Operating an independent consulting practice forces a particular kind of discipline. When you are the only person responsible for business development, service delivery, invoicing, and professional development, you develop strong instincts about where your time produces value and where it disappears. Those instincts are genuinely useful, and they do not disappear when you join a larger organization.
Solo practice also exposes the ceiling. There are only so many events you can staff, so many assessments you can write, and so many client relationships you can sustain when you are the only resource. Recognizing that ceiling as a structural fact rather than a personal failure is an important part of thinking clearly about what comes next.

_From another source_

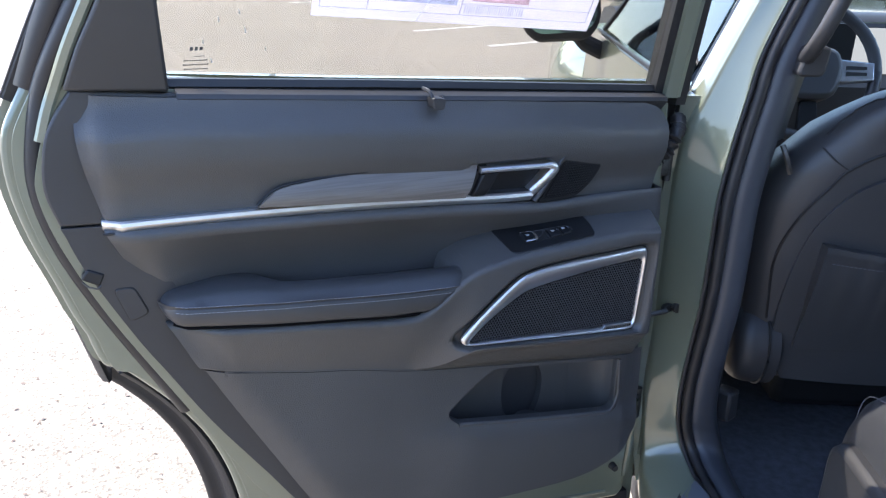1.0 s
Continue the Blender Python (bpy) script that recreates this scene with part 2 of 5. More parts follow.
def box(bm, x0, x1, y0, y1, z0, z1):
    v = [bm.verts.new((x, y, z)) for z in (z0, z1) for x, y in ((x0, y0), (x1, y0), (x1, y1), (x0, y1))]
    for f in ((3, 2, 1, 0), (4, 5, 6, 7), (0, 1, 5, 4), (1, 2, 6, 5), (2, 3, 7, 6), (3, 0, 4, 7)):
        bm.faces.new([v[i] for i in f])
    return bm


def rod(bm, a, b, r0, r1=None, n=12):
    a, b = Vector(a), Vector(b)
    r1 = r0 if r1 is None else r1
    q = (b - a).to_track_quat("Z", "Y")
    rings = []
    for p, r in ((a, r0), (b, r1)):
        rings.append([p + q @ Vector((r * math.cos(2 * math.pi * i / n), r * math.sin(2 * math.pi * i / n), 0)) for i in range(n)])
    return loft(bm, rings)


def tube(bm, path, r, n=10, flat=1.0, closed=False):
    """A round bar along a path; r may vary along it; flat squashes it across."""
    path = [Vector(p) for p in path]
    rings, up = [], Vector((0, 0, 1))
    for i, p in enumerate(path):
        a, b = (path[i - 1] if closed or i else p), (path[(i + 1) % len(path)] if closed or i < len(path) - 1 else p)
        t = (b - a).normalized()
        s = t.cross(up)
        s = s.normalized() if s.length > 1e-3 else Vector((1, 0, 0))
        u = s.cross(t)
        rad = r(i / max(len(path) - 1, 1)) if callable(r) else r
        rings.append([p + s * rad * math.cos(2 * math.pi * k / n) + u * rad * flat * math.sin(2 * math.pi * k / n) for k in range(n)])
    if closed:
        rings.append(rings[0])
    return loft(bm, rings, caps=not closed)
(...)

Deciding to sell a small consulting practice is not primarily a financial decision, though the financial dimension is real. It is a decision about what you want your professional life to look like, what obligations you have to clients who have relied on you personally, and whether the acquiring organization shares the standards you have built your reputation on.
The due diligence process in a small consulting acquisition tends to be less formal than in larger transactions, but it should not be casual. Both parties benefit from honest conversations about client relationships, key-person dependency, revenue concentration, and how the seller's methodology will be preserved, adapted, or absorbed. Skipping those conversations creates friction after the deal closes.

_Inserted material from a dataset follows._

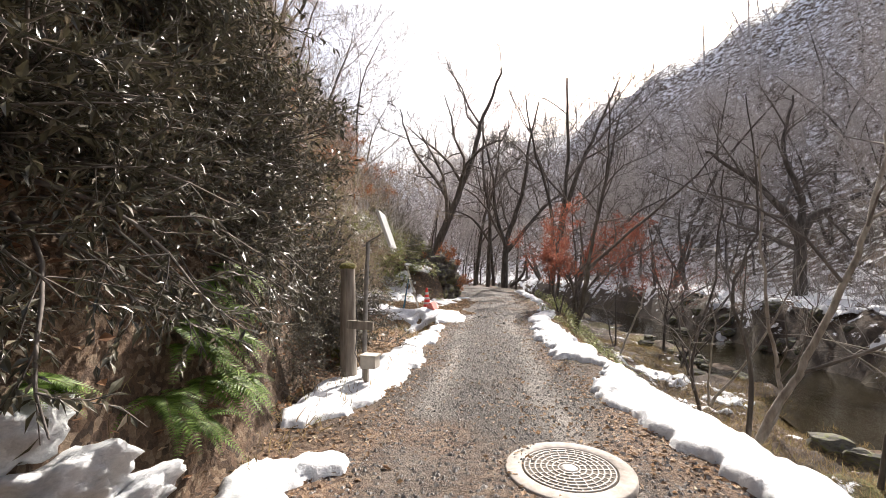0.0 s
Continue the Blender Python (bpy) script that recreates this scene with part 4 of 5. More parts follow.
# ---- dark evergreen shrubs overhanging the bank ----
def evergreen(seed, reach, n_br, per):
    rng = np.random.default_rng(seed)
    wood, lv = Soup(), Soup()
    for k in range(n_br):
        a = rng.normal(0, 0.75)
        d = np.array([math.cos(a), math.sin(a), rng.uniform(-0.15, 0.9)])
        p, q = limb(rng, rng.normal(0, 0.12, 3), d, reach * rng.uniform(0.6, 1.2), 0.016, 0.004, 6, 0.16, -0.06)
        wood.tube(p, q, 4)
        for j in range(9):
            i = rng.integers(1, 6)
            tp, tq = limb(rng, p[i], unit(p[i + 1] - p[i]) + rng.normal(0, 0.55, 3), reach * 0.34, 0.005, 0.002, 3, 0.2, -0.02)
            wood.tube(tp, tq, 3)
            m = per
            f = rng.uniform(0.1, 1, m) * 3
            ii = np.minimum(f.astype(int), 2)
            pos = tp[ii] + (tp[ii + 1] - tp[ii]) * (f - ii)[:, None]
            dd = unit(tp[-1] - tp[0]) + rng.normal(0, 0.7, (m, 3))
            ln = rng.uniform(0.055, 0.1, m)
            leaf_soup(lv, pos, dd, np.array([0, 0, 1.0]) + rng.normal(0, 0.3, (m, 3)), ln, ln * rng.uniform(0.28, 0.4, m), 0.12)
    ob = new("evergreen_shrub")
    tagged(part("branchwork", wood.mesh("branchwork", M_TWIG), ob), kind="stuff")
    tagged(part("foliage", lv.mesh("foliage", M_EVER, False), ob), kind="stuff")
    return tagged(ob, "dark evergreen shrub hanging over the earth bank", "shrub", "evergreen shrubs on the bank")


ever = [evergreen(600 + k, 1.25, 11, 14) for k in range(4)]
rng = np.random.default_rng(62)
places = []
for y in np.arange(-1.4, 7.6, 0.34):
    for z in (1.95, 2.5, 3.1, 3.7) if y < 4.4 else ((0.5, 1.1, 1.8, 2.5, 3.1) if y < 5.4 else (0.35, 0.9, 1.5) if y < 6.9 else (0.3, 0.8)):
        yy, zz = y + rng.uniform(-0.2, 0.2), z + rng.uniform(-0.25, 0.25)
        x = -1.2
        while h1(x, yy) < zz and x > -4.5:
            x -= 0.04
        if x > -4.5 and not (y < 1.3 and z < 2.4):
            places.append((x, yy, zz))
for k, (x, y, z) in enumerate(places):
    m = pose(x - 0.12, y, z - 0.05, rng.uniform(-15, 15), rng.uniform(-5, 25), rng.uniform(-50, 55)) @ Matrix.Scale(rng.uniform(0.6, 0.95) * (0.5 if 4.4 < y < 6.1 and z < 1.8 else 1.0), 4)
    o = ever[k] if k < 4 else copy_thing(ever[k % 4], Matrix())
    o.matrix_basis = m
for k in range(34):
    y = rng.uniform(15.8, 23.5)
    x = float(hill_foot(y)) - 0.8 - 5.5 * rng.random()
    o = copy_thing(ever[k % 4], Matrix())
    o.matrix_basis = pose(x, y, h1(x, y) + 0.15, rng.uniform(-15, 15), rng.uniform(-45, -10), rng.uniform(-90, 30)) @ Matrix.Scale(rng.uniform(0.45, 0.8), 4)
    tagged(o, "dark-leaved low evergreen shrub on the slope", "shrub", "evergreen shrubs on the slope")
# taller evergreen shrub trees on top of the bank
for k, (x, y, t) in enumerate([(-2.6, 2.8, 3.6), (-3.4, 1.4, 5.5), (-3.0, -2.6, 5.0), (-2.4, 1.8, 3.6)]):
    shaped_tree("evergreen_tree", at_ground(x, y), [
        ([(0, 0, -0.3), (0.2, 0.1, 0.35 * t), (0.7, 0.3, 0.7 * t), (0.9, 0.5, t)], 0.07, 0.02, 8),
        ([(0.1, 0, 0.2 * t), (0.8, 0.4, 0.45 * t), (1.6, 0.8, 0.62 * t)], 0.04, 0.012, 7)],
        "dense dark evergreen tree on top of the bank", M_BARK, seed=700 + k, count=(6, 4), thin=0.003, group="evergreens above the bank", shrink=0.45,
        leaves=(M_EVER, 7, 0.075, lambda p: True))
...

For service businesses built on personal trust, client communication around the transition is as important as the transaction itself. Clients hired you. They deserve to hear directly, and early, how the change affects their relationship with the firm.
The adjustment period after joining a team is underestimated in most transition narratives. Processes that were invisible when you set them yourself become explicit, sometimes constraining, and occasionally in conflict with how you would have done things independently. That friction is normal, and in many cases it is where the most useful learning happens.
What works well in a solo practice does not always scale. Client communication styles, proposal formats, billing structures, and assessment methodologies that fit a single-person operation may need adaptation to work inside a team with shared standards. Approaching that adaptation with curiosity rather than defensiveness makes the transition smoother for everyone.
One of the clearest lessons from moving from solo practice to a firm is that durability requires redundancy. A client relationship, a methodology, or an institutional knowledge base that lives entirely in one person's head is fragile. Formalizing what you know, documenting your reasoning, and building colleagues who can carry work forward is not just good operations management. It is how good safety practice survives beyond any individual practitioner.
Joining an established firm also provides access to a broader base of incident experience, peer review, and specialized expertise. A solo consultant working in school safety, for example, may never encounter a complex multi-agency coordination scenario. A firm with a deeper bench has likely encountered it, documented the lessons, and built them into practice.
The professional growth available inside a well-run firm is different from, and in some respects greater than, what is available working alone. The trade-off is autonomy, and whether that trade is worth making depends entirely on what you are trying to build.